The attitudes we choose to hold and to use

change the reality that we see around us.

 

Let me give you another example

of lenses and attitudes, from my own life.

I have now completed one or another form

of Military Basic Training five times.

If I ever needed evidence of my own personal insanity,

that would probably be it.

I remember one particular day at Ft.
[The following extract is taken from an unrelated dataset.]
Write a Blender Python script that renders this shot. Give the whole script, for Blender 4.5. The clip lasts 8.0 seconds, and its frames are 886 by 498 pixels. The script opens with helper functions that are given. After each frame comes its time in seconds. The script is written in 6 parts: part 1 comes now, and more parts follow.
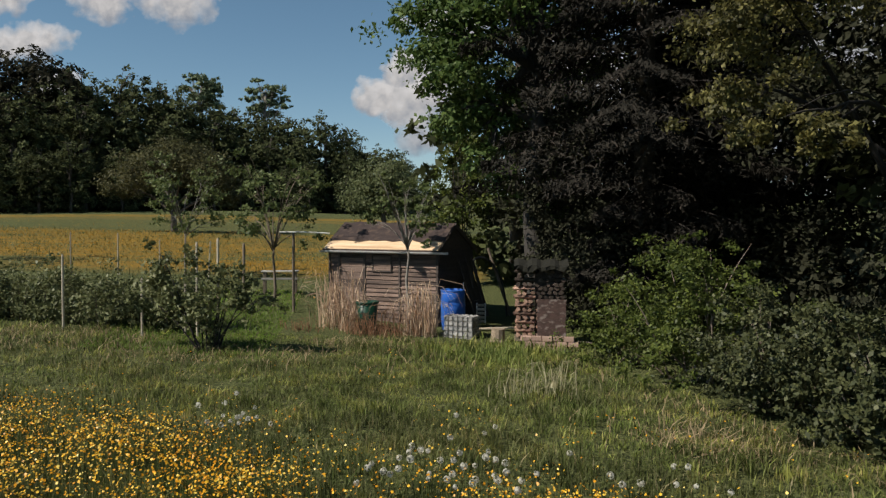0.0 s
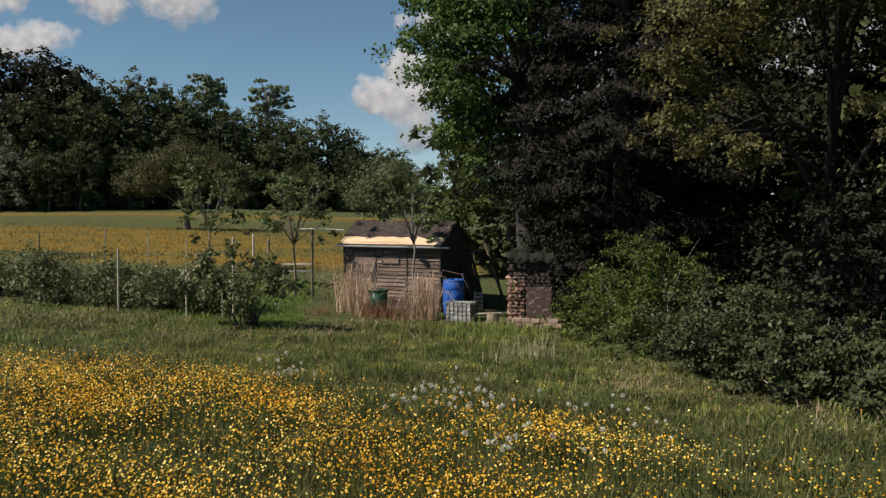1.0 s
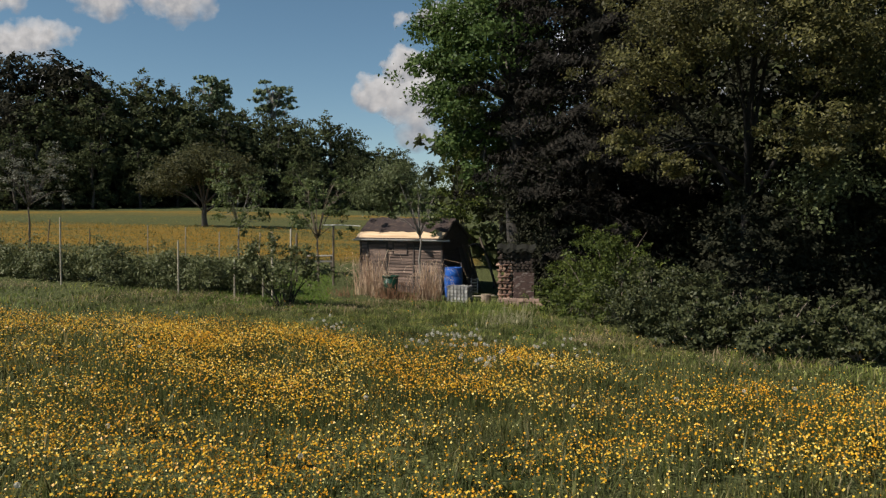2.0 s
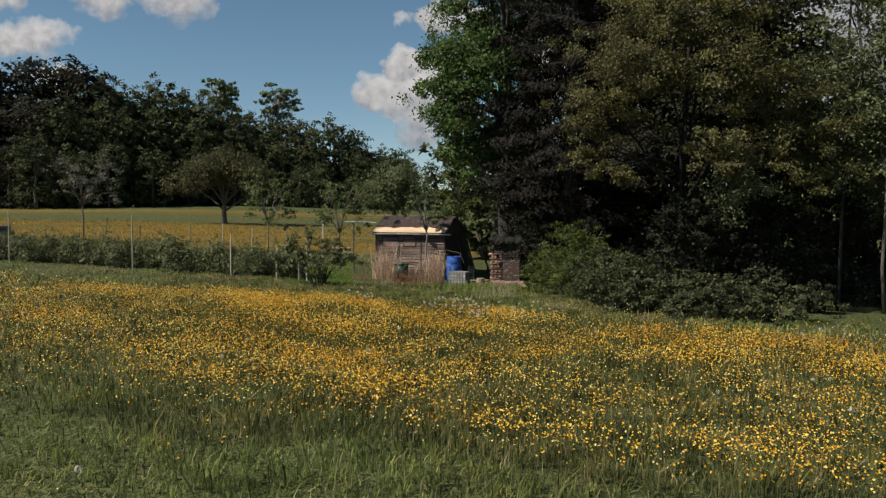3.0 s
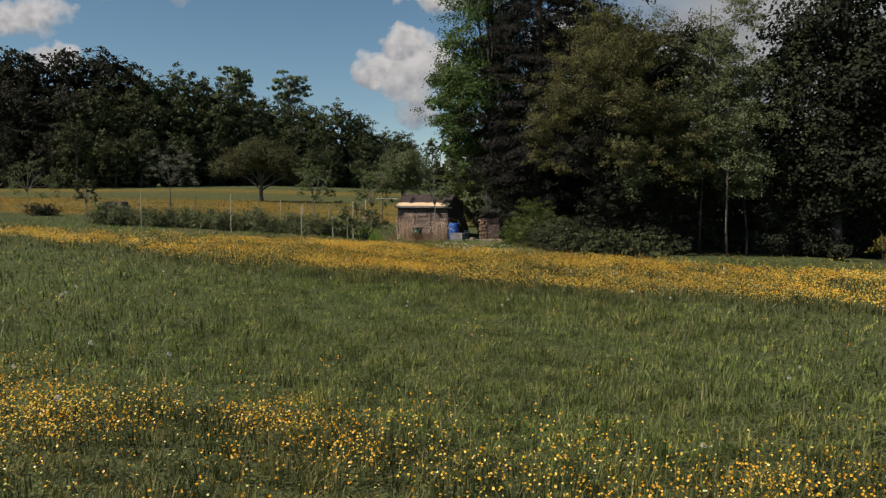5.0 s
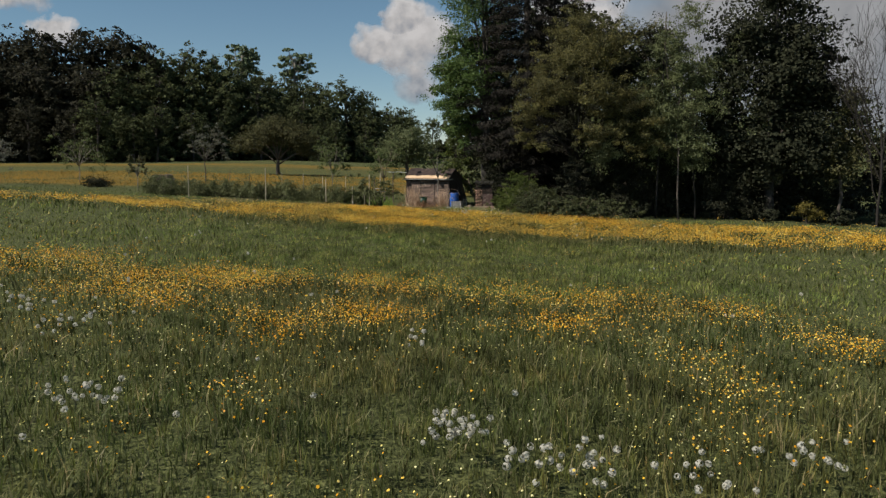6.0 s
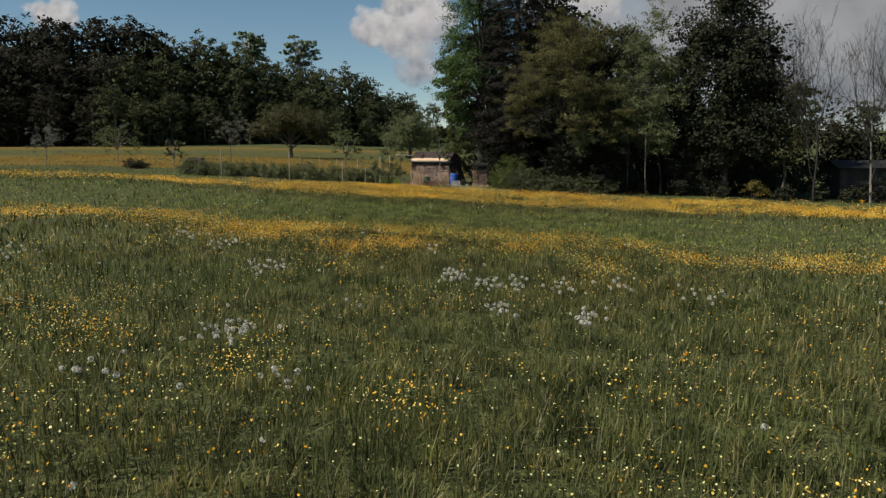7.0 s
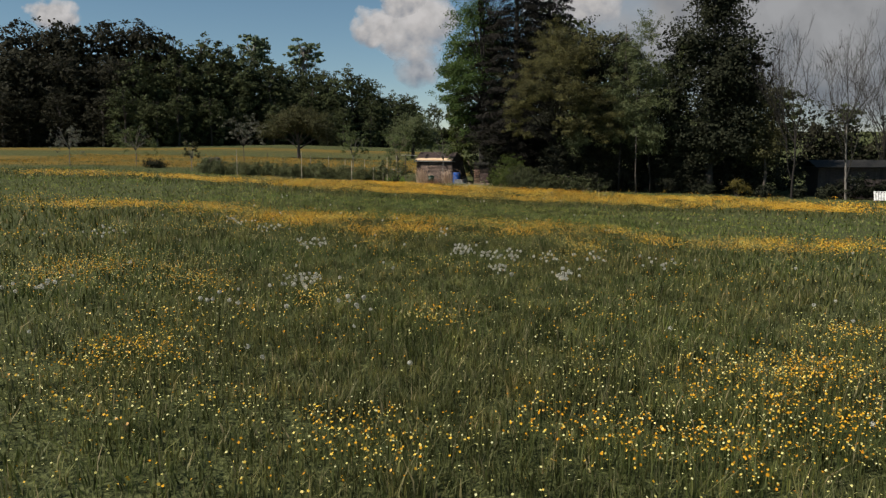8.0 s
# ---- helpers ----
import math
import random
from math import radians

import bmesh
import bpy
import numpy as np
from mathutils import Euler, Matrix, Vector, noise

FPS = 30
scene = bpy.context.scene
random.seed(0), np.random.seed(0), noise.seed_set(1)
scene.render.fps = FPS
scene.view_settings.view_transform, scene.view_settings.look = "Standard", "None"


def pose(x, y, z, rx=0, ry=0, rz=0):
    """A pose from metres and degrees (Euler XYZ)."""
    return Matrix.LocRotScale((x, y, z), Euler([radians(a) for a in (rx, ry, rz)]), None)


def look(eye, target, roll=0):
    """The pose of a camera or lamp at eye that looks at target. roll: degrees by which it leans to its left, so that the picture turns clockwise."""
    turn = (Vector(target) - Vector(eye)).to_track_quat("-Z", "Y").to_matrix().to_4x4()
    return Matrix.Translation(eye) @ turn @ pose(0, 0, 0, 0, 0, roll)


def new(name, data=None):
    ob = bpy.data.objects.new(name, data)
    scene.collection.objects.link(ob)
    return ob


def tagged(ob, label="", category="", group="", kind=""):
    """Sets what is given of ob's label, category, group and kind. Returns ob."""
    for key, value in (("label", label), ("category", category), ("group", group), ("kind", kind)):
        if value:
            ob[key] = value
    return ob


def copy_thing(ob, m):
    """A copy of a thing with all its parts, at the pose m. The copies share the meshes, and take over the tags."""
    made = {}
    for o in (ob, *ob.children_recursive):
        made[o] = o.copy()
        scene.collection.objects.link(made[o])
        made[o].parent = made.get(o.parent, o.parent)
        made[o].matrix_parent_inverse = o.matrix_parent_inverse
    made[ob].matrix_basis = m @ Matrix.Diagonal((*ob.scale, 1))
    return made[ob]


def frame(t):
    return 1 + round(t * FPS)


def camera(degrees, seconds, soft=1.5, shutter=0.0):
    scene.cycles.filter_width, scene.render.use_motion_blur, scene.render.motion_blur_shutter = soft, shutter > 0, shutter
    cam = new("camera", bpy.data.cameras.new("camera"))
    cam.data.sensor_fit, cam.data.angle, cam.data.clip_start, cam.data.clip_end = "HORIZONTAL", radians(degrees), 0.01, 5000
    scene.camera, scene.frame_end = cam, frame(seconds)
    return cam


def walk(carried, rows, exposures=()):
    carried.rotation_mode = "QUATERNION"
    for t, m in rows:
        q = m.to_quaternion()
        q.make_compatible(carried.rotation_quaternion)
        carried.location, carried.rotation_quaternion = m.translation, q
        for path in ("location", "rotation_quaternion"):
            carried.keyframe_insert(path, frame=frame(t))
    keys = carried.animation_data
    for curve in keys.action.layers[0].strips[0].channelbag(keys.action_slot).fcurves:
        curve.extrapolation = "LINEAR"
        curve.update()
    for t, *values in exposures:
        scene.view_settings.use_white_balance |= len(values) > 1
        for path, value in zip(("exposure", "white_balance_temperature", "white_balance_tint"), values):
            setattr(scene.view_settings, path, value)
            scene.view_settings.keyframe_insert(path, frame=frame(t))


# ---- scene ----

Leonard Wood, Missouri

when I was 18 years old and going through Army basic.

I was ready to quit.  I had had it.

The Drill Sergeants were yelling at me,

making fun of me for my last name.

My pack was heavy,

and we were marching what seemed like 30 miles.

It was hot and I was sweating and running out of water.

I made the decision, right then and there,

that when we got back to the barracks

I was going into the drill sergeant’s office

to tell him that I wanted to quit and go home.

 

I don’t know if my drill sergeant could read minds,

or if they train them to notice body language or what…

but at the moment that I was deepest

in my wallowing in self pity he came up behind me,

patted me on the shoulder and said in a soft voice

“Buck up Pyle, it’s all downhill from here.”

 

At first I thought, no its not you jerk,

there’s another hill right ahead of us.

But then I realized, he was not talking about the march,

he was not even really talking about basic training.

In a way he was talking about my life.

I had reached a moment of crisis and of choice,

the moment when I was given a choice

to wallow in my own self pity and quit

or change my perspective, change my lens.

I needed to accept a bit of faith, in myself and in the institution

if I was going to make it.

 

By the time we got back to the barracks, my steps were light,

I was humming a tune, and I had a smile on my face.

My body still hurt, I was still thirsty,

I’m sure I smelled horrific…

but my perspective had completely changed.

I had found a faith in myself.

 

Robert West and Joe Fisher,

the President and Moderator of the UUA

during the most crisis filled time in our history

reached just such a moment

when they had to change their perspective…

when they had to step away from the pains

and the fears of charges of racism by fellow ministers

and threats of arrest by the FBI

and look at whether it would be better

for our liberal faith movement for them to step aside

or run for office again.

When they chose to act on faith and stand for re-election,

no one opposed them.

No one else wanted the job.

 

James Reeb faced just such a moment of choice

when he chose to leave the safety of a northern congregation

to go to Selma Alabama in 1965,

and though that decision cost him his life,

it was still an act of faith

and an act of leadership that inspired many.

In a way, his death did change the world, just a little bit,

because President Lyndon Johnson

submitted the Voting Rights Act

the Monday morning after he was killed.

 

David Bumbaugh faced just such a moment,

when the Board of Trustees of his congregation

came to him with a ticket to Selma,

and he had to choose between his safety

and the commitment to social justice

that he had preached over and over.

He too chose to practice leadership as an act of faith.

 

Each day, each decision, each board or committee meeting,

each social justice event, each Sunday morning worship,

each late night phone call from an upset member

calls upon us to practice our leadership in a congregation

as an act of faith.

It calls us to choose a lens for our perspective

that says that we are serving a vision,

a goal larger than ourselves.

Call it what you will…

world peace, religious tolerance, beloved community…

Some Christians might call it the Kingdom of God,

and some Buddhists might call it Nirvana.

I call it Salvation.

Not the salvation of individual souls for a metaphysical afterlife,

but rather the salvation of this world, in this time, for us all.

 

Whatever you call it, when you serve in a leadership capacity

in our liberal faith movement

you are in service of this larger, greater vision…

a vision of “world community with Peace, Liberty,

and Justice for all.

In which the inherent worth and dignity

of every person is respected,

as is the interdependent web of all existence

of which we are a part.

 

It is a grand vision which we serve…

one that can, and must save the world.